A mis alumnos les digo a veces que voy a escribir una novela que se va a titular El estratego poligloto. Lo hago para ver cómo reaccionan. Normalmente se echan las manos a la cabeza. Ellos lo tienen claro: se dice El estratega políglota.
Sin embargo, si acudimos al DRAE (Diccionario de la Real Academia Española, ed. 2001), nos encontraremos con que estratego y poligloto son impecables para nuestros académicos. Es más, si voy a buscar políglota, el DRAE me remitirá a otro artículo, donde averiguaré que la forma preferida es polígloto, que poligloto es igual de aceptable y, hacia el final del artículo, me explicará que para el masculino también se utiliza políglota.
Esto, evidentemente, contradice la intuición y el uso de cualquiera de nosotros. Si entendemos corrección de forma estrecha como aquello que aprueban las Academias de la Lengua, tendríamos que llegar a la conclusión de que muchas de las expresiones que están asentadas en el uso culto de principios del siglo XXI son incorrectas o, por lo menos, que no son las preferidas.
Este concepto estrecho de corrección es el que está detrás de la actitud de quien, ante cualquier duda lingüística, se lanza a por el diccionario y despacha el problema tomando a aquel como autoridad última: lo que está allí es correcto (y lo es solamente en el sentido y en la forma que allí se recoge) y lo que no está queda relegado al purgatorio de lo incorrecto (digo purgatorio porque suele ocurrir que sea redimido al cabo de unos años).

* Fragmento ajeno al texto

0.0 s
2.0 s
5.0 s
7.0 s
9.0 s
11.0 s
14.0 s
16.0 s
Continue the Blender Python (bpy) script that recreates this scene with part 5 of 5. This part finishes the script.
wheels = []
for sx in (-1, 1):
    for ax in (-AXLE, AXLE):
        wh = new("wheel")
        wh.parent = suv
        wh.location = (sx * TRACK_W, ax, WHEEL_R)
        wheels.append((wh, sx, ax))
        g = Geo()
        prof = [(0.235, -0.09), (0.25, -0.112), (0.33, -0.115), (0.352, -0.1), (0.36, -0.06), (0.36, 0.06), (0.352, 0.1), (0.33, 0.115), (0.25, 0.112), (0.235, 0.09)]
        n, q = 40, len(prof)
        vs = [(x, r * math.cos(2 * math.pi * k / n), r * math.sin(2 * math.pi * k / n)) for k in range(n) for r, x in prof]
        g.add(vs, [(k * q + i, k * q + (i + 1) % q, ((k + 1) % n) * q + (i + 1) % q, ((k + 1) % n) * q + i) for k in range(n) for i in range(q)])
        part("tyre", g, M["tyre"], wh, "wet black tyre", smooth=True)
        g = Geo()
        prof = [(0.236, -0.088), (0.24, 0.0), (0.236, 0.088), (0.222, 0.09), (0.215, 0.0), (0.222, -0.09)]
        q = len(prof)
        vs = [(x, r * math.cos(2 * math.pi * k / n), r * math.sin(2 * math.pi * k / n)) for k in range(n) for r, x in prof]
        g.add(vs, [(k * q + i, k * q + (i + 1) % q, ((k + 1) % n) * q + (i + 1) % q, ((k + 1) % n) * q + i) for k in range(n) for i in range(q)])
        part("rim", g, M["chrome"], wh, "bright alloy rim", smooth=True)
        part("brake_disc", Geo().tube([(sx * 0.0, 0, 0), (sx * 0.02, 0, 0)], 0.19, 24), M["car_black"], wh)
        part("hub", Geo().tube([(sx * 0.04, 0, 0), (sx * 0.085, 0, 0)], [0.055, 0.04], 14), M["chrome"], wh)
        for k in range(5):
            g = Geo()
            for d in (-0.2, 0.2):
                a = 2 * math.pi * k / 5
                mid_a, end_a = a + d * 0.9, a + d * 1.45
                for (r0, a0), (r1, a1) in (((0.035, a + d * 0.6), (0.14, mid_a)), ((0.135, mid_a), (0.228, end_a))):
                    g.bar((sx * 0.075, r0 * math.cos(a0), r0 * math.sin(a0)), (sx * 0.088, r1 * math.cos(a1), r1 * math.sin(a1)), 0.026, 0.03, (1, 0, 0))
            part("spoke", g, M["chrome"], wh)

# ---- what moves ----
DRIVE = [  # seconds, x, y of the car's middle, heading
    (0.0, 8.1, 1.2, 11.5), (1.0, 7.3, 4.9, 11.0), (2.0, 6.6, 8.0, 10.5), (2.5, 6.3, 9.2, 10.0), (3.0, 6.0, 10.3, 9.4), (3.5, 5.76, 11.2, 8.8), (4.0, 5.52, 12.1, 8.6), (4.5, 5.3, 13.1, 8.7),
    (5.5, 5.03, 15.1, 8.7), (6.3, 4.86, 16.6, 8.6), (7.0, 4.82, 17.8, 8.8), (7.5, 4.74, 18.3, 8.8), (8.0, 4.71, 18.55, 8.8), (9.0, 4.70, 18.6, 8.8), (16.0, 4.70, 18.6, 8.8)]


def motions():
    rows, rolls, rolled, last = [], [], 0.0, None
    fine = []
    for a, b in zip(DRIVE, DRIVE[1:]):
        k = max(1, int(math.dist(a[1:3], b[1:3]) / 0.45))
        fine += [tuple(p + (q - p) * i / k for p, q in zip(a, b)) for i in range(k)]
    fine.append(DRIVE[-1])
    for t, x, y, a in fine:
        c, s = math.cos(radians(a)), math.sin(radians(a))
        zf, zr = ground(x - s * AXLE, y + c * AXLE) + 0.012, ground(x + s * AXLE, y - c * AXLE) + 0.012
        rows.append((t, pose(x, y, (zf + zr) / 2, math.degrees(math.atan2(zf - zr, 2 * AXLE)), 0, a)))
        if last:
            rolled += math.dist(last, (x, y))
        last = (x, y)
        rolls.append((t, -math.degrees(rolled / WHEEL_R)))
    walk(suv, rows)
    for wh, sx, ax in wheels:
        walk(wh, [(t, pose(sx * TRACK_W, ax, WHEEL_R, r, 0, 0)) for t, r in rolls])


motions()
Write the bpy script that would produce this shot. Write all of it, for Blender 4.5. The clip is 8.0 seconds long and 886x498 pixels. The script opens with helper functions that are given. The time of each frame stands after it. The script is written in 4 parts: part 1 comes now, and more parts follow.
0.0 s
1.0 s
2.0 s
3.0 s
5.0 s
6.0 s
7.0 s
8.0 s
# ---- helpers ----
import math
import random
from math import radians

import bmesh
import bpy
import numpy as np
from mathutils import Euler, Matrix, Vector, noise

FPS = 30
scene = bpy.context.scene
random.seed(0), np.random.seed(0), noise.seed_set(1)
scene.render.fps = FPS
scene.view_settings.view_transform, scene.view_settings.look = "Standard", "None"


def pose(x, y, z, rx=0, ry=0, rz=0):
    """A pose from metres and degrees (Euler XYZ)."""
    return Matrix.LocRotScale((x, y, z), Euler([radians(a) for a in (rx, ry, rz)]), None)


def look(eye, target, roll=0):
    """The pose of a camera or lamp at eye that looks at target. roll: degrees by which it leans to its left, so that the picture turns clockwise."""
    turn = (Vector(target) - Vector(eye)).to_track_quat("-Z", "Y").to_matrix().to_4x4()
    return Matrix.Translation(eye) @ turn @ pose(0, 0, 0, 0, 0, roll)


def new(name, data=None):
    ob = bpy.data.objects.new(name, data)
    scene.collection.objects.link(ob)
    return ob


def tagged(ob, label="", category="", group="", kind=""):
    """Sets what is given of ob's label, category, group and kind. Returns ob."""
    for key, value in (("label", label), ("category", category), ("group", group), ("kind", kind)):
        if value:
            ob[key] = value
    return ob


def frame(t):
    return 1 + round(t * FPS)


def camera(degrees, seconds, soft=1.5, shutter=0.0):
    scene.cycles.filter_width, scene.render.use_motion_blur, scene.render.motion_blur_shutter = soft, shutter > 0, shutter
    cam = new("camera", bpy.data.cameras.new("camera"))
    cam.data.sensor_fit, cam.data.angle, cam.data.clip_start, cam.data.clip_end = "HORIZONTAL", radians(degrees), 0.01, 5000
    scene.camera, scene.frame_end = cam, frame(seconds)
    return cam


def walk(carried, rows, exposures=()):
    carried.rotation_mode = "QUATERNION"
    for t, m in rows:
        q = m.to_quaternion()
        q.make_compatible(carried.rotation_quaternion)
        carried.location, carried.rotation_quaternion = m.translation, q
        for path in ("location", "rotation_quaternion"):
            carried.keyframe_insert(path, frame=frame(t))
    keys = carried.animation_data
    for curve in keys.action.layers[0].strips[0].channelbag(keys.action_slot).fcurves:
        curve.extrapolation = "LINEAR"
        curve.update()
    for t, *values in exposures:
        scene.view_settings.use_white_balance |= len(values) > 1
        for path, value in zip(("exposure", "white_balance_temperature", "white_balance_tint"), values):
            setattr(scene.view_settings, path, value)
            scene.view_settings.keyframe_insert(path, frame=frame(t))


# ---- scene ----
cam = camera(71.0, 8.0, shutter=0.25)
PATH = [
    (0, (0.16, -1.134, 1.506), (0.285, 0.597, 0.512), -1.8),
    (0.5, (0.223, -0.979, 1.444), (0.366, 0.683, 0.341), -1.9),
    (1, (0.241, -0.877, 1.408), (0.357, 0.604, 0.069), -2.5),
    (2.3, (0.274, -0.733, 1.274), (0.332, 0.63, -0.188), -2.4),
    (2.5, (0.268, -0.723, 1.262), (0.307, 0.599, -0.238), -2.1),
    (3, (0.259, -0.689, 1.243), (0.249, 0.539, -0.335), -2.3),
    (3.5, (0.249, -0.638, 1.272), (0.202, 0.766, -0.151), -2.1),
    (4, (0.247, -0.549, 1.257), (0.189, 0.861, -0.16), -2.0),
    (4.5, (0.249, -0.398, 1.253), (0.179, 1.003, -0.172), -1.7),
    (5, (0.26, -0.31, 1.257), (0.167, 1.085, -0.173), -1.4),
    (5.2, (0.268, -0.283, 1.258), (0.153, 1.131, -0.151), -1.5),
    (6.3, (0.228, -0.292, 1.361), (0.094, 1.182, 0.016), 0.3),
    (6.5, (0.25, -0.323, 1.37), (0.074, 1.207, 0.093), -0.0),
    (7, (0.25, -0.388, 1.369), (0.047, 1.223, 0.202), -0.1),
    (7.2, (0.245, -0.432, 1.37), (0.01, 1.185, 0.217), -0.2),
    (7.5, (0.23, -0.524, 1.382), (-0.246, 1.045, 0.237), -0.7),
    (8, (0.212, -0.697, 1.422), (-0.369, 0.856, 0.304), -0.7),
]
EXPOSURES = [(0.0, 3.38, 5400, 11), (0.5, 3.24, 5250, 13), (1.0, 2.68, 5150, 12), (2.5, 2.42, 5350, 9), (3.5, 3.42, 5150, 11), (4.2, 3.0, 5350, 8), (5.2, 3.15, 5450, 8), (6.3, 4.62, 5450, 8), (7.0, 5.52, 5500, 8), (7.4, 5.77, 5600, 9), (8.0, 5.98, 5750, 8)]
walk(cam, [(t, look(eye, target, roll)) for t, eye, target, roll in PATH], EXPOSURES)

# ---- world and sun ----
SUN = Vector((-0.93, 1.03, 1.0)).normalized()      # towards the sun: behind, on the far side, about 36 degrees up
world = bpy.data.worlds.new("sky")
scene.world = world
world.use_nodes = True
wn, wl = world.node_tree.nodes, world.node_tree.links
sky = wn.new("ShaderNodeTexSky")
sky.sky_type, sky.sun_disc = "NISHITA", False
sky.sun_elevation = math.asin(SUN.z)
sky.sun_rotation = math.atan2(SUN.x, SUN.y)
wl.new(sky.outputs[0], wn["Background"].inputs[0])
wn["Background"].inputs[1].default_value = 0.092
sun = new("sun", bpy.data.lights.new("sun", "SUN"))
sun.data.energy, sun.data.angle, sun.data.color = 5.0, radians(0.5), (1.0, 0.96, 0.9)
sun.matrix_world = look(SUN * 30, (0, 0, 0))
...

Dejando de lado lo discutible de tal concepto de corrección, este no puede ser el único por el que nos guiemos. Tiene que estar contrapesado, como mínimo, por la noción de adecuado. No todo lo que es correcto tiene que ser adecuado y no todo lo adecuado tiene por qué ser correcto. Si alguien se empeñara en ir diciendo por ahí estratego poligloto, podría acogerse al DRAE para defender que eso es correcto; pero se le podría responder lo mismo que le soltó un funcionario portugués a un representante extranjero: «Su excelencia tiene razón, pero no la tiene toda y la poca que tiene no le sirve de nada» (Gonzalo Torrente Ballester: Filomeno, a mi pesar). Si nadie habla así, por muy correcto que nos pueda parecer, está claro que no es adecuado.
Sobre todo, no se puede utilizar el diccionario como arma arrojadiza. Un diccionario es una herramienta que está hecha por personas. Por eso puede contener errores o imprecisiones, puede quedar desfasado, puede presentar lagunas… Y si una expresión generalizada entre los hablantes no aparece en el diccionario o aparece con otro sentido o con otra forma, probablemente no son los hablantes los que están equivocados.
Por encima del diccionario y de cualquier norma lingüística está el sentido común, aunque ya se sabe que ese es el menos común de los sentidos.